> **Stated problem**: Write out the material exactly, leaving every picture behind.

begin Given information

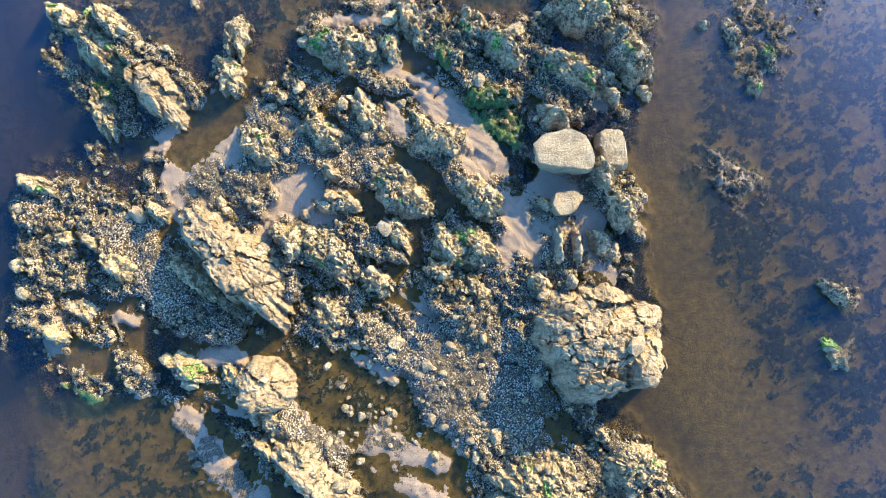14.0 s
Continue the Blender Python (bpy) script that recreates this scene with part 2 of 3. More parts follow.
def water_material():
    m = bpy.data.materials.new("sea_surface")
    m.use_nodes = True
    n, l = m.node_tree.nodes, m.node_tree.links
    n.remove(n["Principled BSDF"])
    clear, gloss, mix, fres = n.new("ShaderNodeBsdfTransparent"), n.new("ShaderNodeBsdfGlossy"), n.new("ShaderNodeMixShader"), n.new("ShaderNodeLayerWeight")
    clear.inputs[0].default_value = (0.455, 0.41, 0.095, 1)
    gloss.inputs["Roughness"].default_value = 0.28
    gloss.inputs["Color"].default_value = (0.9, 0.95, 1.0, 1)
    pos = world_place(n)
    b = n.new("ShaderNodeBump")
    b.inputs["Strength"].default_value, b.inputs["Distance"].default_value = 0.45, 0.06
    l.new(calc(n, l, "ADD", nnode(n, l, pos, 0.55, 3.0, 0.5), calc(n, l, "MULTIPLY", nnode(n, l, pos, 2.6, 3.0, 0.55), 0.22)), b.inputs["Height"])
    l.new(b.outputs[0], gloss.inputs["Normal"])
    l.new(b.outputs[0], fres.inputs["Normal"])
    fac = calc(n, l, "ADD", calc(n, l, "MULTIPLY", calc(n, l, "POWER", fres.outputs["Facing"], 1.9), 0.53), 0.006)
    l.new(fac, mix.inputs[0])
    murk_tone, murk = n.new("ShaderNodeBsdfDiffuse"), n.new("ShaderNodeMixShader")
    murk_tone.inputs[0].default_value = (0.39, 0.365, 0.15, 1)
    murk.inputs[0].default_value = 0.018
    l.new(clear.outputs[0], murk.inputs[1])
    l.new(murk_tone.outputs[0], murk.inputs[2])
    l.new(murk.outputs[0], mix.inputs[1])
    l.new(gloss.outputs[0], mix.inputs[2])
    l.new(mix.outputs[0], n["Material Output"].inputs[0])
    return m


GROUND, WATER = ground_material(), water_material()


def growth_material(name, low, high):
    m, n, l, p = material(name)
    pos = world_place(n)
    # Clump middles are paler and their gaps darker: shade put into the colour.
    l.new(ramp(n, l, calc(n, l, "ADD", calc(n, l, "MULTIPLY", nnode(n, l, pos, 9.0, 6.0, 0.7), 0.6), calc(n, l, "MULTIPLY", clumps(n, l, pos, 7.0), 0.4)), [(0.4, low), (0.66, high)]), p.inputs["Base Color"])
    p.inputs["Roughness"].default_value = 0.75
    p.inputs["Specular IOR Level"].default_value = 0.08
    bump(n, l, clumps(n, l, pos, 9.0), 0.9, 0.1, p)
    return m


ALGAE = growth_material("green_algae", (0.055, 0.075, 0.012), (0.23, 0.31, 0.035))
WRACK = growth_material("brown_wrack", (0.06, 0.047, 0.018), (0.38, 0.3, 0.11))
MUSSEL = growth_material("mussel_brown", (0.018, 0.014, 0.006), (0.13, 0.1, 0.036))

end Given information

> **Task result**:
14.0 s
Continue the Blender Python (bpy) script that recreates this scene with part 2 of 3. More parts follow.
def water_material():
    m = bpy.data.materials.new("sea_surface")
    m.use_nodes = True
    n, l = m.node_tree.nodes, m.node_tree.links
    n.remove(n["Principled BSDF"])
    clear, gloss, mix, fres = n.new("ShaderNodeBsdfTransparent"), n.new("ShaderNodeBsdfGlossy"), n.new("ShaderNodeMixShader"), n.new("ShaderNodeLayerWeight")
    clear.inputs[0].default_value = (0.455, 0.41, 0.095, 1)
    gloss.inputs["Roughness"].default_value = 0.28
    gloss.inputs["Color"].default_value = (0.9, 0.95, 1.0, 1)
    pos = world_place(n)
    b = n.new("ShaderNodeBump")
    b.inputs["Strength"].default_value, b.inputs["Distance"].default_value = 0.45, 0.06
    l.new(calc(n, l, "ADD", nnode(n, l, pos, 0.55, 3.0, 0.5), calc(n, l, "MULTIPLY", nnode(n, l, pos, 2.6, 3.0, 0.55), 0.22)), b.inputs["Height"])
    l.new(b.outputs[0], gloss.inputs["Normal"])
    l.new(b.outputs[0], fres.inputs["Normal"])
    fac = calc(n, l, "ADD", calc(n, l, "MULTIPLY", calc(n, l, "POWER", fres.outputs["Facing"], 1.9), 0.53), 0.006)
    l.new(fac, mix.inputs[0])
    murk_tone, murk = n.new("ShaderNodeBsdfDiffuse"), n.new("ShaderNodeMixShader")
    murk_tone.inputs[0].default_value = (0.39, 0.365, 0.15, 1)
    murk.inputs[0].default_value = 0.018
    l.new(clear.outputs[0], murk.inputs[1])
    l.new(murk_tone.outputs[0], murk.inputs[2])
    l.new(murk.outputs[0], mix.inputs[1])
    l.new(gloss.outputs[0], mix.inputs[2])
    l.new(mix.outputs[0], n["Material Output"].inputs[0])
    return m


GROUND, WATER = ground_material(), water_material()


def growth_material(name, low, high):
    m, n, l, p = material(name)
    pos = world_place(n)
    # Clump middles are paler and their gaps darker: shade put into the colour.
    l.new(ramp(n, l, calc(n, l, "ADD", calc(n, l, "MULTIPLY", nnode(n, l, pos, 9.0, 6.0, 0.7), 0.6), calc(n, l, "MULTIPLY", clumps(n, l, pos, 7.0), 0.4)), [(0.4, low), (0.66, high)]), p.inputs["Base Color"])
    p.inputs["Roughness"].default_value = 0.75
    p.inputs["Specular IOR Level"].default_value = 0.08
    bump(n, l, clumps(n, l, pos, 9.0), 0.9, 0.1, p)
    return m


ALGAE = growth_material("green_algae", (0.055, 0.075, 0.012), (0.23, 0.31, 0.035))
WRACK = growth_material("brown_wrack", (0.06, 0.047, 0.018), (0.38, 0.3, 0.11))
MUSSEL = growth_material("mussel_brown", (0.018, 0.014, 0.006), (0.13, 0.1, 0.036))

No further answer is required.